The Bedford Level Experiment was a series of observations carried out along a six-mile length of the Old Bedford River on the Bedford Level, Norfolk, England, during the nineteenth and early twentieth centuries. It was an attempt to demonstrate that the Earth was flat. Early results seemed to prove this contention, but most later attempts to reproduce the observations firmly supported the conventional view that the earth is a sphere.
At the point chosen for all the experiments the river was a slow-flowing drainage canal running in uninterrupted straight line for a six-mile stretch to the north-east of the village of Welney. The most famous of the observations, and the one that was taught in schools until photographs of the Earth from space became available, involved a set of three poles fixed at equal height above water level along this length. As the surface of the water was assumed to be level, the discovery that the middle pole, when viewed carefully through a theodolite, was almost three feet higher than the poles at each end was finally accepted as a new proof that the surface of the earth was indeed curved.
The first investigation was carried out by Samuel Birley Rowbotham (1816-1884), the president of the Flat Earth Society, in the summer of 1838. He waded into the river and used a telescope held eight inches above the water to watch a boat with a five-foot mast row slowly away from him. He reported that the vessel remained constantly in his view for the full six miles to Welney bridge, whereas, had the water surface been curved with the accepted circumference of a spherical earth, the top of the mast should have been some eleven feet below his line of sight.

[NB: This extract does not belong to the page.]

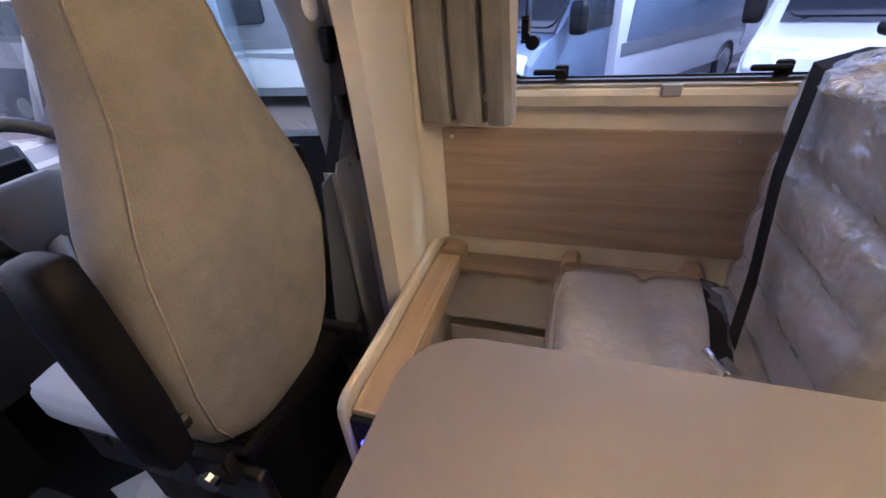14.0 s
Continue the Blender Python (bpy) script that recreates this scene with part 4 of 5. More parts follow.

Rowbotham repeated his experiments several times over the years but his discoveries received little attention until, in 1870, a supporter by the name of John Hampden offered a wager that he could show, by repeating Rowbotham’s experiment, that the earth was flat. The noted naturalist and qualified surveyor Alfred Russel Wallace accepted the wager. Wallace, by virtue of his surveyor’s training, avoided the errors of the preceding experiments and he won the bet. Hampden, however, published a pamphlet alleging that Wallace had cheated and sued for his money. Several protracted court cases ensued, with the result that Hampden was imprisoned for libel.
In 1901 Henry Yule Oldham, a geography reader at King's College, Cambridge, conducted the definitive experiment described in Method, above.
The planists, however, were not yet defeated: On 11 May 1904 Lady Anne Blount? hired a commercial photographer to use a telephoto lens camera to take a picture from Welney of a large white sheet she had placed, touching the surface of the river, at Rowbotham’s original position six miles away. The photographer, Edgar Clifton from Dallmeyer’s studio, mounted his camera two feet above the water at Welney and was surprised to be able to obtain a picture of the target, which should have been invisible to him given the low mounting point of the camera. Lady Blount published the pictures far and wide and, apart from some hypothesising concerning refraction, and dark hints of collusion between Blount and Clifton, these have not been explained.